This article was published on April 30, 2013

Dwolla raises $16.5M from Andreessen Horowitz to help it scale, double staff and open SF office


Dwolla raises $16.5M from Andreessen Horowitz to help it scale, double staff and open SF office

Des Moines-based payments startup Dwolla has raised a $16.5 million series C round from Andreessen Horowitz, with participation from Village Ventures, Thrive Capital, and Union Square Ventures. With this cash infusion, Dwolla tells us it plans to double its staff to 80 team members, open a new office in San Francisco and expand its enterprise-focused services.

If you haven’t used Dwolla before, it offers a service quite similar to PayPal, allowing users to send and receive payments with very low fees. We’ve written about Dwolla quite a bit over the past few years, covering everything from the company’s partnerships with school districts, to a hackathon where the first prize was a cow (seriously).

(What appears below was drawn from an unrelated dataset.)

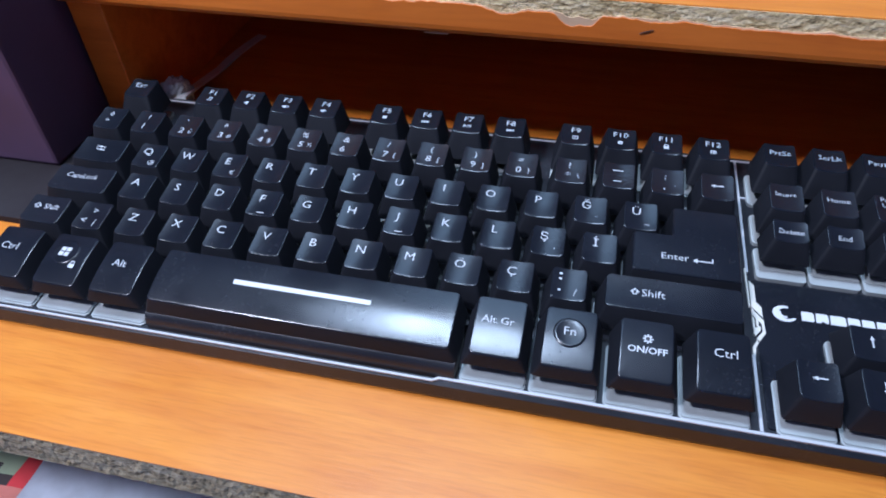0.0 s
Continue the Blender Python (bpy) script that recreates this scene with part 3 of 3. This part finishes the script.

Dwolla has lately gone after much of PayPal’s own selling points with perks like wider-reaching mass payments. Unfortunately, even with additional funding, Dwolla tells us it has no plans yet to expand outside the US.

The core product is also not changing as a result of these new funds. Instead, today’s news is all about scale.

Scaling Dwolla

The company says it has never had a marketing budget before — now, new initiatives are in place to put Dwolla in front of more consumers.

As for FiSync, a product developed by Dwolla which brings real-time payments to financial institutions like banks (in competition with ACH), Dwolla tells us it doesn’t have enough staff “to serve all the interest that’s coming in.” Clearly, new hires will help ease this transition. Right now, only one financial institution publicly uses FiSync, but Dwolla tells us that “there are a multitude of financial institutions in various phases of integrating FiSync.”

For consumers, it seems the key weakness of Dwolla’s service still lies in its smaller size — PayPal is clearly still the default online payments network. Today’s news reflects how Dwolla hopes to rectify this issue, and with just 25 cent fees, I’m personally hoping the service can scale securely and pull through.